Write every entry out again exactly, please, and skip the pictures.

[Stored entries]
((
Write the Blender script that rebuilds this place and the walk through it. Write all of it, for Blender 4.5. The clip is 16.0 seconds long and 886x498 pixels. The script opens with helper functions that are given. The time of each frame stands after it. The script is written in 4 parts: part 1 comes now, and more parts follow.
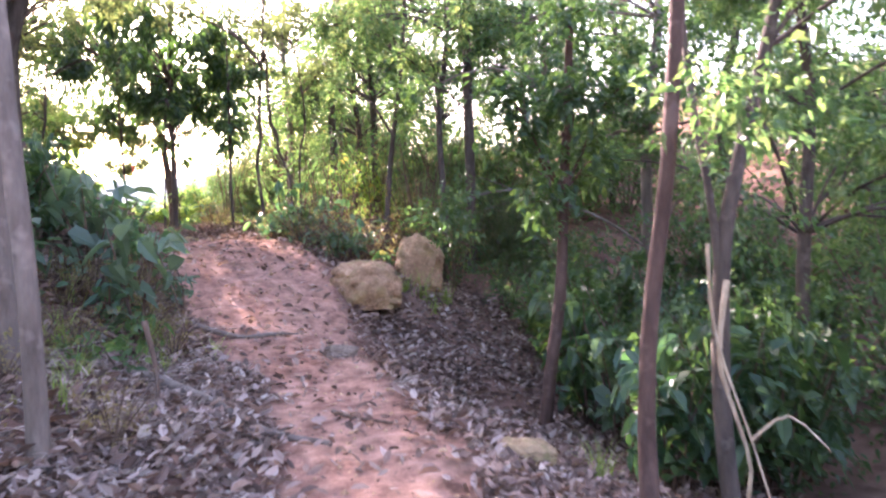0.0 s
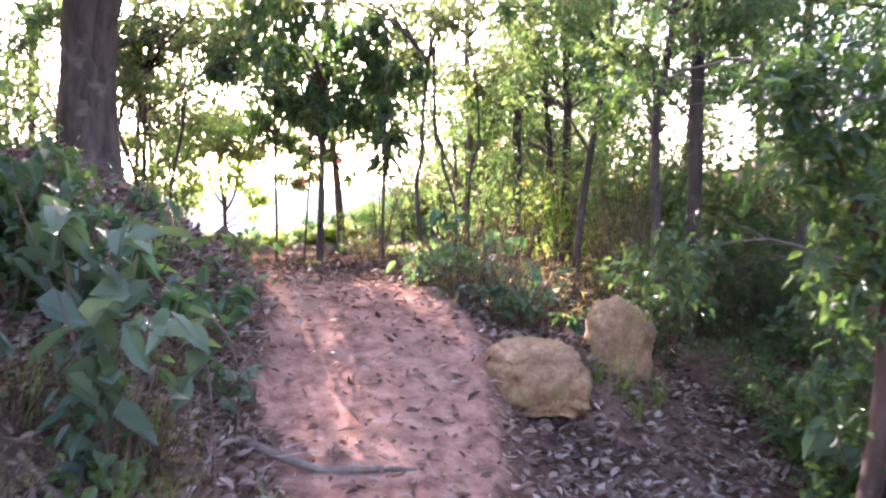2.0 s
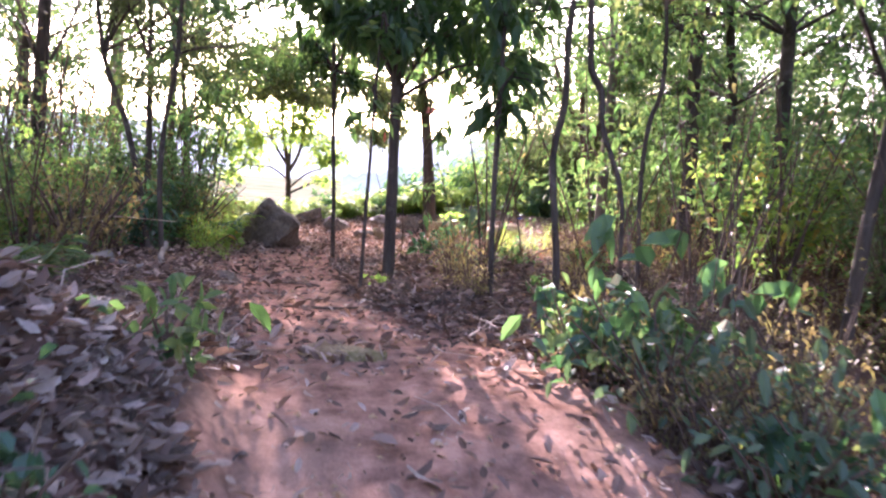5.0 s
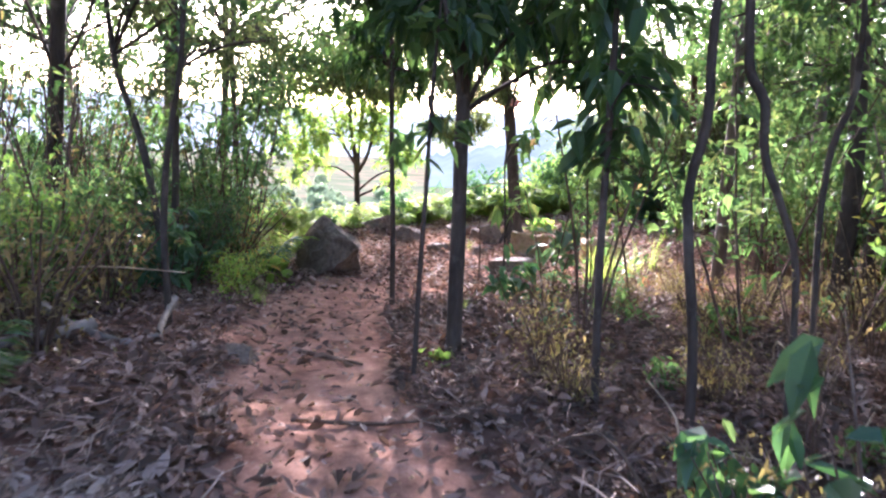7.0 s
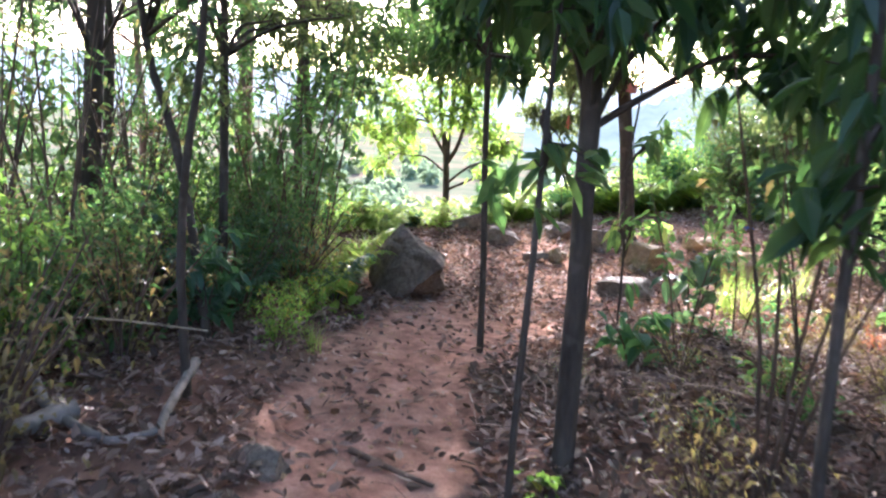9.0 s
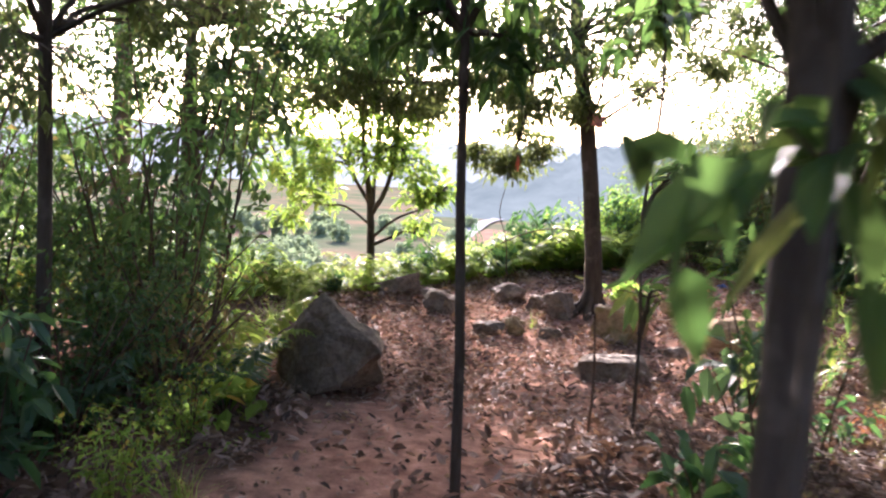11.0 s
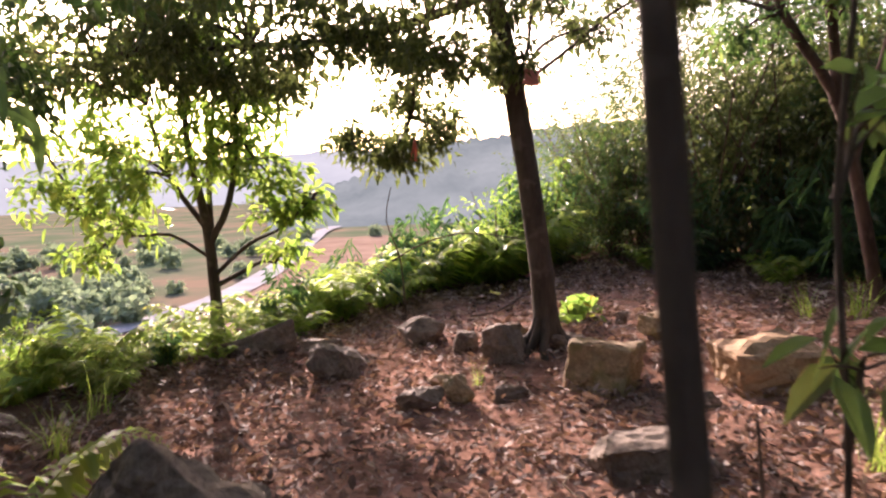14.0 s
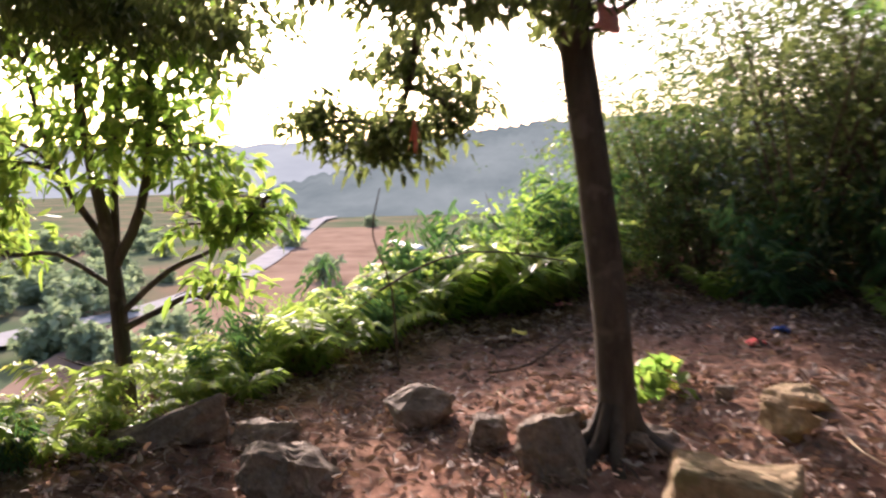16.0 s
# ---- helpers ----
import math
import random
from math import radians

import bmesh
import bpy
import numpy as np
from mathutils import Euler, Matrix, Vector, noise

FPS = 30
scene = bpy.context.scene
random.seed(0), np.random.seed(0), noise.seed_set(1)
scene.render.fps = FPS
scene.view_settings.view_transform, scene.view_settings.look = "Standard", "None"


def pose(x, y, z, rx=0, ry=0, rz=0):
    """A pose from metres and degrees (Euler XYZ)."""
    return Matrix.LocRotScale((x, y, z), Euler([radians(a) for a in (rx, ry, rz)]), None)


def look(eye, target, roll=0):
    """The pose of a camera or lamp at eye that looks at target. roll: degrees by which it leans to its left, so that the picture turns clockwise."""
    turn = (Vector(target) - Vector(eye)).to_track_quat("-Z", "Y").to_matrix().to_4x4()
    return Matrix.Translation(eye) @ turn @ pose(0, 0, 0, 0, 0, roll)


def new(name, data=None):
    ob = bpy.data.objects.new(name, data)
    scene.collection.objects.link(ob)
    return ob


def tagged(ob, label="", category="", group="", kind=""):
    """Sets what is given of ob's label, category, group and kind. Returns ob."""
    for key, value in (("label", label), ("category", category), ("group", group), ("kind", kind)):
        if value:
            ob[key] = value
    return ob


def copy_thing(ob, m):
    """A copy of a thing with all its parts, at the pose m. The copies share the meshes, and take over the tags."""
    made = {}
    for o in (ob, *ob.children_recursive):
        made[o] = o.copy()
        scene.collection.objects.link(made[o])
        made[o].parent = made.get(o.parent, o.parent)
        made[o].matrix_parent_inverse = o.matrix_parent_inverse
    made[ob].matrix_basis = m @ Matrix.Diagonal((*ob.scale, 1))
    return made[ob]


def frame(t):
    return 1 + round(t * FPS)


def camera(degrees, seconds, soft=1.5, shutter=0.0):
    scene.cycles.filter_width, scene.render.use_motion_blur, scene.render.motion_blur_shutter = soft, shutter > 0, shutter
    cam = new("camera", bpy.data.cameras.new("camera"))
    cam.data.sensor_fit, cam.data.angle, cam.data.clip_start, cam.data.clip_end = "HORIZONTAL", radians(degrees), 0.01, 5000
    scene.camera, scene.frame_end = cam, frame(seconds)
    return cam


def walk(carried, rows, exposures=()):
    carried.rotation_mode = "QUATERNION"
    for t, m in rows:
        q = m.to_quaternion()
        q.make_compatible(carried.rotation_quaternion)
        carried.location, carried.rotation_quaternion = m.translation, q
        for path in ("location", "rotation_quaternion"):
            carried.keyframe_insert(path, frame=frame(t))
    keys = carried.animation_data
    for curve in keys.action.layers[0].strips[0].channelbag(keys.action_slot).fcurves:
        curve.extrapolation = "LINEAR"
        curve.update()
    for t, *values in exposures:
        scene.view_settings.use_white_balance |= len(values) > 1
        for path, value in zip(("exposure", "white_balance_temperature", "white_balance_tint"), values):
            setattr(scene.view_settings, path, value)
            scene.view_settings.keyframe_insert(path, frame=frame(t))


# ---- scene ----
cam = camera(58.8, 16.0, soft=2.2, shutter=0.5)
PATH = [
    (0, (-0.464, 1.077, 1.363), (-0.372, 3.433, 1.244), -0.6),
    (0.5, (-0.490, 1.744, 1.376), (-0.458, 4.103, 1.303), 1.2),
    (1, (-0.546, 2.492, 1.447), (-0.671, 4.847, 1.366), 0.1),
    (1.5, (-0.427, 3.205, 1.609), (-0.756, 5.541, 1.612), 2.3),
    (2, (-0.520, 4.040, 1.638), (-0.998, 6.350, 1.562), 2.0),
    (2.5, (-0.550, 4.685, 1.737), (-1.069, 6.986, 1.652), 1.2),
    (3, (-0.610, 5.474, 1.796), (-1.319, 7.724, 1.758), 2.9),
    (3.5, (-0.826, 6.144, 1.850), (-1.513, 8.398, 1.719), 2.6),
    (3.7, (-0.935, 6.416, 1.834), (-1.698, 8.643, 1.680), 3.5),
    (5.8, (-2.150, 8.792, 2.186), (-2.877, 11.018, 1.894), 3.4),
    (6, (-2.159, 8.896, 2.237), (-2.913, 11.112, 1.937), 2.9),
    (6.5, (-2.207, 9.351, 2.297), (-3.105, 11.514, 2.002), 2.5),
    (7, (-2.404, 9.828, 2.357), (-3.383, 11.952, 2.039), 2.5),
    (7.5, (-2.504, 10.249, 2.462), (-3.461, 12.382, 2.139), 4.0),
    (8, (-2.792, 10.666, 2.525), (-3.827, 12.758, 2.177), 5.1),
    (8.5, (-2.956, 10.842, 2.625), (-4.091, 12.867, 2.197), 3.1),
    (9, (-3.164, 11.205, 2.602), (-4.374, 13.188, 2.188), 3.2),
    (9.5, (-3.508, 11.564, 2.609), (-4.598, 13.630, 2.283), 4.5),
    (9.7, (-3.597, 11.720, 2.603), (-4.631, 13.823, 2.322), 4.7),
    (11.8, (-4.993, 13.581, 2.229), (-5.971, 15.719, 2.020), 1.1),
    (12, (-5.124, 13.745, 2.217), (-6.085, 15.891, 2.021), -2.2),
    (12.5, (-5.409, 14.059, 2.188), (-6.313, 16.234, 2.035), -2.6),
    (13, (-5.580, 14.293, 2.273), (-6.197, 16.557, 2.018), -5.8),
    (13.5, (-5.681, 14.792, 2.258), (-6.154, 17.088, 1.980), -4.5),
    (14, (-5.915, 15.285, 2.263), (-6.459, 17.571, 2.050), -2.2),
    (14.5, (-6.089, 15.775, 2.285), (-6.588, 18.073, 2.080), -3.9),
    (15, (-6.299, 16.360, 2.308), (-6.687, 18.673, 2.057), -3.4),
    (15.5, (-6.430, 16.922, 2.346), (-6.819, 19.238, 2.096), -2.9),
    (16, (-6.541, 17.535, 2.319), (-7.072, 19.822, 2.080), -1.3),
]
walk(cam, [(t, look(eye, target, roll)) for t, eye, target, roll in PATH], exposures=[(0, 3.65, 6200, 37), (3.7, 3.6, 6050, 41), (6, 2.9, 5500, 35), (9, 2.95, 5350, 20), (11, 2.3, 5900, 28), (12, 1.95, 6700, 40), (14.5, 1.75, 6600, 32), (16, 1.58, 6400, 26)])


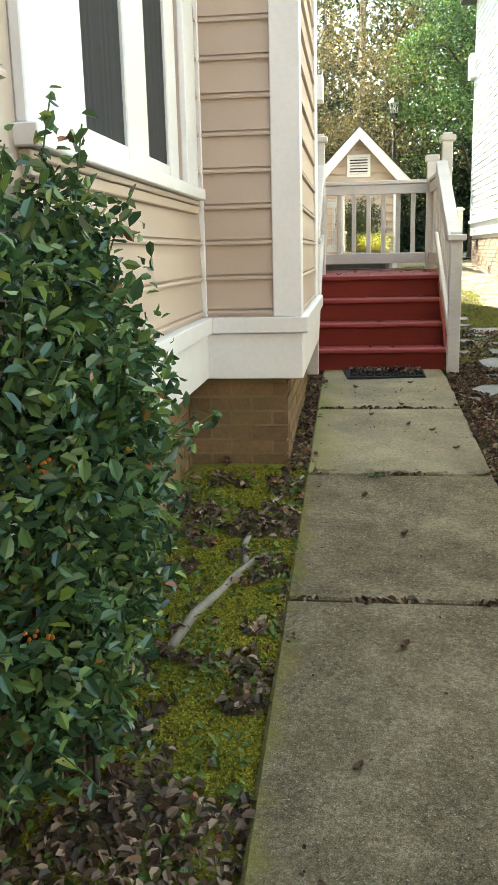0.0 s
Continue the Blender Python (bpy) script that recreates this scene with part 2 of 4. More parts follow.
))
◆ Task solution
Write the Blender script that rebuilds this place and the walk through it. Write all of it, for Blender 4.5. The clip is 16.0 seconds long and 886x498 pixels. The script opens with helper functions that are given. The time of each frame stands after it. The script is written in 4 parts: part 1 comes now, and more parts follow.
0.0 s
2.0 s
5.0 s
7.0 s
9.0 s
11.0 s
14.0 s
16.0 s
# ---- helpers ----
import math
import random
from math import radians

import bmesh
import bpy
import numpy as np
from mathutils import Euler, Matrix, Vector, noise

FPS = 30
scene = bpy.context.scene
random.seed(0), np.random.seed(0), noise.seed_set(1)
scene.render.fps = FPS
scene.view_settings.view_transform, scene.view_settings.look = "Standard", "None"


def pose(x, y, z, rx=0, ry=0, rz=0):
    """A pose from metres and degrees (Euler XYZ)."""
    return Matrix.LocRotScale((x, y, z), Euler([radians(a) for a in (rx, ry, rz)]), None)


def look(eye, target, roll=0):
    """The pose of a camera or lamp at eye that looks at target. roll: degrees by which it leans to its left, so that the picture turns clockwise."""
    turn = (Vector(target) - Vector(eye)).to_track_quat("-Z", "Y").to_matrix().to_4x4()
    return Matrix.Translation(eye) @ turn @ pose(0, 0, 0, 0, 0, roll)


def new(name, data=None):
    ob = bpy.data.objects.new(name, data)
    scene.collection.objects.link(ob)
    return ob


def tagged(ob, label="", category="", group="", kind=""):
    """Sets what is given of ob's label, category, group and kind. Returns ob."""
    for key, value in (("label", label), ("category", category), ("group", group), ("kind", kind)):
        if value:
            ob[key] = value
    return ob


def copy_thing(ob, m):
    """A copy of a thing with all its parts, at the pose m. The copies share the meshes, and take over the tags."""
    made = {}
    for o in (ob, *ob.children_recursive):
        made[o] = o.copy()
        scene.collection.objects.link(made[o])
        made[o].parent = made.get(o.parent, o.parent)
        made[o].matrix_parent_inverse = o.matrix_parent_inverse
    made[ob].matrix_basis = m @ Matrix.Diagonal((*ob.scale, 1))
    return made[ob]


def frame(t):
    return 1 + round(t * FPS)


def camera(degrees, seconds, soft=1.5, shutter=0.0):
    scene.cycles.filter_width, scene.render.use_motion_blur, scene.render.motion_blur_shutter = soft, shutter > 0, shutter
    cam = new("camera", bpy.data.cameras.new("camera"))
    cam.data.sensor_fit, cam.data.angle, cam.data.clip_start, cam.data.clip_end = "HORIZONTAL", radians(degrees), 0.01, 5000
    scene.camera, scene.frame_end = cam, frame(seconds)
    return cam


def walk(carried, rows, exposures=()):
    carried.rotation_mode = "QUATERNION"
    for t, m in rows:
        q = m.to_quaternion()
        q.make_compatible(carried.rotation_quaternion)
        carried.location, carried.rotation_quaternion = m.translation, q
        for path in ("location", "rotation_quaternion"):
            carried.keyframe_insert(path, frame=frame(t))
    keys = carried.animation_data
    for curve in keys.action.layers[0].strips[0].channelbag(keys.action_slot).fcurves:
        curve.extrapolation = "LINEAR"
        curve.update()
    for t, *values in exposures:
        scene.view_settings.use_white_balance |= len(values) > 1
        for path, value in zip(("exposure", "white_balance_temperature", "white_balance_tint"), values):
            setattr(scene.view_settings, path, value)
            scene.view_settings.keyframe_insert(path, frame=frame(t))


# ---- scene ----
cam = camera(58.8, 16.0, soft=2.2, shutter=0.5)
PATH = [
    (0, (-0.464, 1.077, 1.363), (-0.372, 3.433, 1.244), -0.6),
    (0.5, (-0.490, 1.744, 1.376), (-0.458, 4.103, 1.303), 1.2),
    (1, (-0.546, 2.492, 1.447), (-0.671, 4.847, 1.366), 0.1),
    (1.5, (-0.427, 3.205, 1.609), (-0.756, 5.541, 1.612), 2.3),
    (2, (-0.520, 4.040, 1.638), (-0.998, 6.350, 1.562), 2.0),
    (2.5, (-0.550, 4.685, 1.737), (-1.069, 6.986, 1.652), 1.2),
    (3, (-0.610, 5.474, 1.796), (-1.319, 7.724, 1.758), 2.9),
    (3.5, (-0.826, 6.144, 1.850), (-1.513, 8.398, 1.719), 2.6),
    (3.7, (-0.935, 6.416, 1.834), (-1.698, 8.643, 1.680), 3.5),
    (5.8, (-2.150, 8.792, 2.186), (-2.877, 11.018, 1.894), 3.4),
    (6, (-2.159, 8.896, 2.237), (-2.913, 11.112, 1.937), 2.9),
    (6.5, (-2.207, 9.351, 2.297), (-3.105, 11.514, 2.002), 2.5),
    (7, (-2.404, 9.828, 2.357), (-3.383, 11.952, 2.039), 2.5),
    (7.5, (-2.504, 10.249, 2.462), (-3.461, 12.382, 2.139), 4.0),
    (8, (-2.792, 10.666, 2.525), (-3.827, 12.758, 2.177), 5.1),
    (8.5, (-2.956, 10.842, 2.625), (-4.091, 12.867, 2.197), 3.1),
    (9, (-3.164, 11.205, 2.602), (-4.374, 13.188, 2.188), 3.2),
    (9.5, (-3.508, 11.564, 2.609), (-4.598, 13.630, 2.283), 4.5),
    (9.7, (-3.597, 11.720, 2.603), (-4.631, 13.823, 2.322), 4.7),
    (11.8, (-4.993, 13.581, 2.229), (-5.971, 15.719, 2.020), 1.1),
    (12, (-5.124, 13.745, 2.217), (-6.085, 15.891, 2.021), -2.2),
    (12.5, (-5.409, 14.059, 2.188), (-6.313, 16.234, 2.035), -2.6),
    (13, (-5.580, 14.293, 2.273), (-6.197, 16.557, 2.018), -5.8),
    (13.5, (-5.681, 14.792, 2.258), (-6.154, 17.088, 1.980), -4.5),
    (14, (-5.915, 15.285, 2.263), (-6.459, 17.571, 2.050), -2.2),
    (14.5, (-6.089, 15.775, 2.285), (-6.588, 18.073, 2.080), -3.9),
    (15, (-6.299, 16.360, 2.308), (-6.687, 18.673, 2.057), -3.4),
    (15.5, (-6.430, 16.922, 2.346), (-6.819, 19.238, 2.096), -2.9),
    (16, (-6.541, 17.535, 2.319), (-7.072, 19.822, 2.080), -1.3),
]
walk(cam, [(t, look(eye, target, roll)) for t, eye, target, roll in PATH], exposures=[(0, 3.65, 6200, 37), (3.7, 3.6, 6050, 41), (6, 2.9, 5500, 35), (9, 2.95, 5350, 20), (11, 2.3, 5900, 28), (12, 1.95, 6700, 40), (14.5, 1.75, 6600, 32), (16, 1.58, 6400, 26)])


0.0 s
Continue the Blender Python (bpy) script that recreates this scene with part 2 of 4. More parts follow.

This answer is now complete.